■ EXERCISE DIRECTIONS ■
Copy each line exactly. Drop every picture.

■ SUPPLIED MATERIAL ■
▬▬▬▬▬▬▬▬▬▬
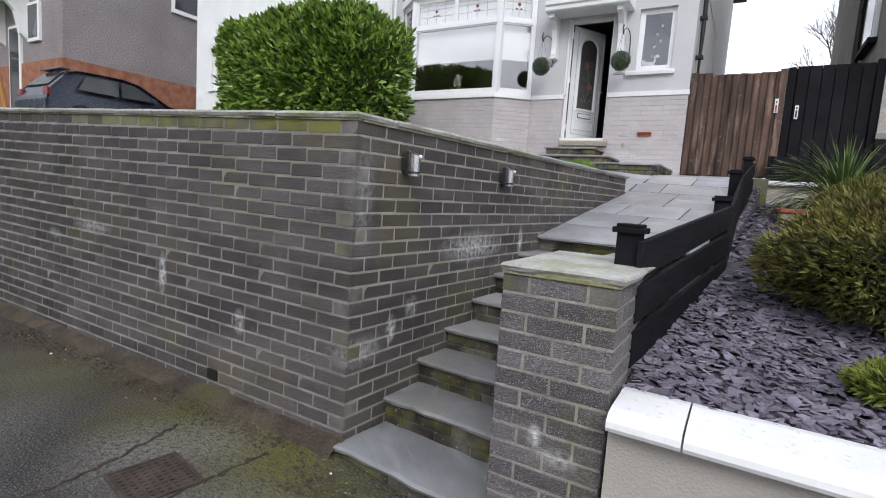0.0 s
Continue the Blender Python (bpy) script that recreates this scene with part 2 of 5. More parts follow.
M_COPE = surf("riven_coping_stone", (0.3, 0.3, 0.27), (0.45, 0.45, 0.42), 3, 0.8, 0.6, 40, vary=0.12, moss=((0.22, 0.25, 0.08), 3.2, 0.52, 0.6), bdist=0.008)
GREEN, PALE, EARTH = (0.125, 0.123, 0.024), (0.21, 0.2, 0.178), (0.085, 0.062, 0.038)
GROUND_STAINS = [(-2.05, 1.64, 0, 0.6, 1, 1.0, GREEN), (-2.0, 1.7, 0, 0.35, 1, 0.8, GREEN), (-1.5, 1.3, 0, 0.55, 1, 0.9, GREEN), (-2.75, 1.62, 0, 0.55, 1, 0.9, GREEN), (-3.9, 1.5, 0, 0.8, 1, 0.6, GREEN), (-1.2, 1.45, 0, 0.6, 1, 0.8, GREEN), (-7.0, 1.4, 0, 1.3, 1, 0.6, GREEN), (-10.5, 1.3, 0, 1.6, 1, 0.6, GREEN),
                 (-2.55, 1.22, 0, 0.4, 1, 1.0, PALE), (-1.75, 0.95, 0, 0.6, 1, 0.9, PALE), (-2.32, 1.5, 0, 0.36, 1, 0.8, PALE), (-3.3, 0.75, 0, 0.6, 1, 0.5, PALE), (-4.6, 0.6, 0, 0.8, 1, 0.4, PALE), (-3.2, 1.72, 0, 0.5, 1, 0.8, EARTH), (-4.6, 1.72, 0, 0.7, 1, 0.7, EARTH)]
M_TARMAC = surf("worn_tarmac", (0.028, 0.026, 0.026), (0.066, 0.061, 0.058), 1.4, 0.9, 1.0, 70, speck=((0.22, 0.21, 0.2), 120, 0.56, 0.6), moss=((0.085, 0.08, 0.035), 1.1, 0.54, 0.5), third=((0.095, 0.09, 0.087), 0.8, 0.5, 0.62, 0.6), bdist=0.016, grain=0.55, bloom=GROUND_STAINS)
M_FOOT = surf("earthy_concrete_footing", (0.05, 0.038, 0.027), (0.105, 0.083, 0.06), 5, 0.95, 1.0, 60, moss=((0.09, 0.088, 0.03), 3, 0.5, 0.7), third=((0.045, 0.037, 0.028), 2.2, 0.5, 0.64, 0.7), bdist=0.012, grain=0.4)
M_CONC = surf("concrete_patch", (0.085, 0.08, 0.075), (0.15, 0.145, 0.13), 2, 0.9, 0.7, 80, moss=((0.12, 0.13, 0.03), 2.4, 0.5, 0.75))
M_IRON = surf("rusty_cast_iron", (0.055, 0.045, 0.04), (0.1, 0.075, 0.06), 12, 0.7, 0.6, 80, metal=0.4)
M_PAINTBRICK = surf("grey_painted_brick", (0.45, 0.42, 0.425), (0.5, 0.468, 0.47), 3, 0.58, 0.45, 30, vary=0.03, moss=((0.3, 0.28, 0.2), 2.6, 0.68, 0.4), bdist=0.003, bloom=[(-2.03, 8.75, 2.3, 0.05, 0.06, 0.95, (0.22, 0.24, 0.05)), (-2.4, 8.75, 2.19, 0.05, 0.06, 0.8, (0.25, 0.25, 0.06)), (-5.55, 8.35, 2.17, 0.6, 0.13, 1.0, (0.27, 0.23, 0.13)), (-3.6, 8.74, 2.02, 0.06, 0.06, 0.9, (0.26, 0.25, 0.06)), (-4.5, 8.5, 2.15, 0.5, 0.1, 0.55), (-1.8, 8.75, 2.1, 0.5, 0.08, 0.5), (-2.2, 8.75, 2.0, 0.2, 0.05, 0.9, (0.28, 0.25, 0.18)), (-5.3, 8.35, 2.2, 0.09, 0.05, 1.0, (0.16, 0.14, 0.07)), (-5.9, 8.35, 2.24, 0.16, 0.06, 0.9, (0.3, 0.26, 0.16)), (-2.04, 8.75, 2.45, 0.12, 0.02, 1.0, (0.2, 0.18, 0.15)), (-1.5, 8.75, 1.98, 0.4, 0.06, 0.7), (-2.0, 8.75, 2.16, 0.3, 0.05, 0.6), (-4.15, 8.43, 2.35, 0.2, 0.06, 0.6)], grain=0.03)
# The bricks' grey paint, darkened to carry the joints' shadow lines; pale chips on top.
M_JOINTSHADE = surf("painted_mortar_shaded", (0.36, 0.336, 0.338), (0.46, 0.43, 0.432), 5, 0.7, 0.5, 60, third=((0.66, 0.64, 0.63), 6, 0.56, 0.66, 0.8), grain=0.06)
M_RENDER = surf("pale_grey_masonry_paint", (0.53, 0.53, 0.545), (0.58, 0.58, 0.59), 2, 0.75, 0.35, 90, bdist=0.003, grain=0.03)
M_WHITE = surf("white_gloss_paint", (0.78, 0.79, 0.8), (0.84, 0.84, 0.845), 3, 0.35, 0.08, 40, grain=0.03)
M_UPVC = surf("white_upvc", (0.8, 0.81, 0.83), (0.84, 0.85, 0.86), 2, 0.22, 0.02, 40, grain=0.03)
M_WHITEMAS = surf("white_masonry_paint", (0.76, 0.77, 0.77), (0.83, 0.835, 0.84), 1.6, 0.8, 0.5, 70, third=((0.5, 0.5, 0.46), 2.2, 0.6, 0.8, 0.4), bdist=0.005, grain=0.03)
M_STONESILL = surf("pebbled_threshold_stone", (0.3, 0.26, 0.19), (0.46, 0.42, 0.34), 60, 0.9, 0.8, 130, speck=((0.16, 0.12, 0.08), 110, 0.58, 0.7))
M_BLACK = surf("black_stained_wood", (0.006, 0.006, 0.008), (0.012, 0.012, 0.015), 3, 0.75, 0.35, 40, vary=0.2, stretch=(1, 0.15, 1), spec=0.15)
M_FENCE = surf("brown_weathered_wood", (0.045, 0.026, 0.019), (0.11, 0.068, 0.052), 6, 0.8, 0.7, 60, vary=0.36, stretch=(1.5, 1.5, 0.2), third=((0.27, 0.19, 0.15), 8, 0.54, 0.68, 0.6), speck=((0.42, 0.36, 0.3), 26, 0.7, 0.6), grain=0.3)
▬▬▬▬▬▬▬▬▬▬
■ ANSWER FOR THE TASK ■
0.0 s
Continue the Blender Python (bpy) script that recreates this scene with part 2 of 5. More parts follow.
M_COPE = surf("riven_coping_stone", (0.3, 0.3, 0.27), (0.45, 0.45, 0.42), 3, 0.8, 0.6, 40, vary=0.12, moss=((0.22, 0.25, 0.08), 3.2, 0.52, 0.6), bdist=0.008)
GREEN, PALE, EARTH = (0.125, 0.123, 0.024), (0.21, 0.2, 0.178), (0.085, 0.062, 0.038)
GROUND_STAINS = [(-2.05, 1.64, 0, 0.6, 1, 1.0, GREEN), (-2.0, 1.7, 0, 0.35, 1, 0.8, GREEN), (-1.5, 1.3, 0, 0.55, 1, 0.9, GREEN), (-2.75, 1.62, 0, 0.55, 1, 0.9, GREEN), (-3.9, 1.5, 0, 0.8, 1, 0.6, GREEN), (-1.2, 1.45, 0, 0.6, 1, 0.8, GREEN), (-7.0, 1.4, 0, 1.3, 1, 0.6, GREEN), (-10.5, 1.3, 0, 1.6, 1, 0.6, GREEN),
                 (-2.55, 1.22, 0, 0.4, 1, 1.0, PALE), (-1.75, 0.95, 0, 0.6, 1, 0.9, PALE), (-2.32, 1.5, 0, 0.36, 1, 0.8, PALE), (-3.3, 0.75, 0, 0.6, 1, 0.5, PALE), (-4.6, 0.6, 0, 0.8, 1, 0.4, PALE), (-3.2, 1.72, 0, 0.5, 1, 0.8, EARTH), (-4.6, 1.72, 0, 0.7, 1, 0.7, EARTH)]
M_TARMAC = surf("worn_tarmac", (0.028, 0.026, 0.026), (0.066, 0.061, 0.058), 1.4, 0.9, 1.0, 70, speck=((0.22, 0.21, 0.2), 120, 0.56, 0.6), moss=((0.085, 0.08, 0.035), 1.1, 0.54, 0.5), third=((0.095, 0.09, 0.087), 0.8, 0.5, 0.62, 0.6), bdist=0.016, grain=0.55, bloom=GROUND_STAINS)
M_FOOT = surf("earthy_concrete_footing", (0.05, 0.038, 0.027), (0.105, 0.083, 0.06), 5, 0.95, 1.0, 60, moss=((0.09, 0.088, 0.03), 3, 0.5, 0.7), third=((0.045, 0.037, 0.028), 2.2, 0.5, 0.64, 0.7), bdist=0.012, grain=0.4)
M_CONC = surf("concrete_patch", (0.085, 0.08, 0.075), (0.15, 0.145, 0.13), 2, 0.9, 0.7, 80, moss=((0.12, 0.13, 0.03), 2.4, 0.5, 0.75))
M_IRON = surf("rusty_cast_iron", (0.055, 0.045, 0.04), (0.1, 0.075, 0.06), 12, 0.7, 0.6, 80, metal=0.4)
M_PAINTBRICK = surf("grey_painted_brick", (0.45, 0.42, 0.425), (0.5, 0.468, 0.47), 3, 0.58, 0.45, 30, vary=0.03, moss=((0.3, 0.28, 0.2), 2.6, 0.68, 0.4), bdist=0.003, bloom=[(-2.03, 8.75, 2.3, 0.05, 0.06, 0.95, (0.22, 0.24, 0.05)), (-2.4, 8.75, 2.19, 0.05, 0.06, 0.8, (0.25, 0.25, 0.06)), (-5.55, 8.35, 2.17, 0.6, 0.13, 1.0, (0.27, 0.23, 0.13)), (-3.6, 8.74, 2.02, 0.06, 0.06, 0.9, (0.26, 0.25, 0.06)), (-4.5, 8.5, 2.15, 0.5, 0.1, 0.55), (-1.8, 8.75, 2.1, 0.5, 0.08, 0.5), (-2.2, 8.75, 2.0, 0.2, 0.05, 0.9, (0.28, 0.25, 0.18)), (-5.3, 8.35, 2.2, 0.09, 0.05, 1.0, (0.16, 0.14, 0.07)), (-5.9, 8.35, 2.24, 0.16, 0.06, 0.9, (0.3, 0.26, 0.16)), (-2.04, 8.75, 2.45, 0.12, 0.02, 1.0, (0.2, 0.18, 0.15)), (-1.5, 8.75, 1.98, 0.4, 0.06, 0.7), (-2.0, 8.75, 2.16, 0.3, 0.05, 0.6), (-4.15, 8.43, 2.35, 0.2, 0.06, 0.6)], grain=0.03)
# The bricks' grey paint, darkened to carry the joints' shadow lines; pale chips on top.
M_JOINTSHADE = surf("painted_mortar_shaded", (0.36, 0.336, 0.338), (0.46, 0.43, 0.432), 5, 0.7, 0.5, 60, third=((0.66, 0.64, 0.63), 6, 0.56, 0.66, 0.8), grain=0.06)
M_RENDER = surf("pale_grey_masonry_paint", (0.53, 0.53, 0.545), (0.58, 0.58, 0.59), 2, 0.75, 0.35, 90, bdist=0.003, grain=0.03)
M_WHITE = surf("white_gloss_paint", (0.78, 0.79, 0.8), (0.84, 0.84, 0.845), 3, 0.35, 0.08, 40, grain=0.03)
M_UPVC = surf("white_upvc", (0.8, 0.81, 0.83), (0.84, 0.85, 0.86), 2, 0.22, 0.02, 40, grain=0.03)
M_WHITEMAS = surf("white_masonry_paint", (0.76, 0.77, 0.77), (0.83, 0.835, 0.84), 1.6, 0.8, 0.5, 70, third=((0.5, 0.5, 0.46), 2.2, 0.6, 0.8, 0.4), bdist=0.005, grain=0.03)
M_STONESILL = surf("pebbled_threshold_stone", (0.3, 0.26, 0.19), (0.46, 0.42, 0.34), 60, 0.9, 0.8, 130, speck=((0.16, 0.12, 0.08), 110, 0.58, 0.7))
M_BLACK = surf("black_stained_wood", (0.006, 0.006, 0.008), (0.012, 0.012, 0.015), 3, 0.75, 0.35, 40, vary=0.2, stretch=(1, 0.15, 1), spec=0.15)
M_FENCE = surf("brown_weathered_wood", (0.045, 0.026, 0.019), (0.11, 0.068, 0.052), 6, 0.8, 0.7, 60, vary=0.36, stretch=(1.5, 1.5, 0.2), third=((0.27, 0.19, 0.15), 8, 0.54, 0.68, 0.6), speck=((0.42, 0.36, 0.3), 26, 0.7, 0.6), grain=0.3)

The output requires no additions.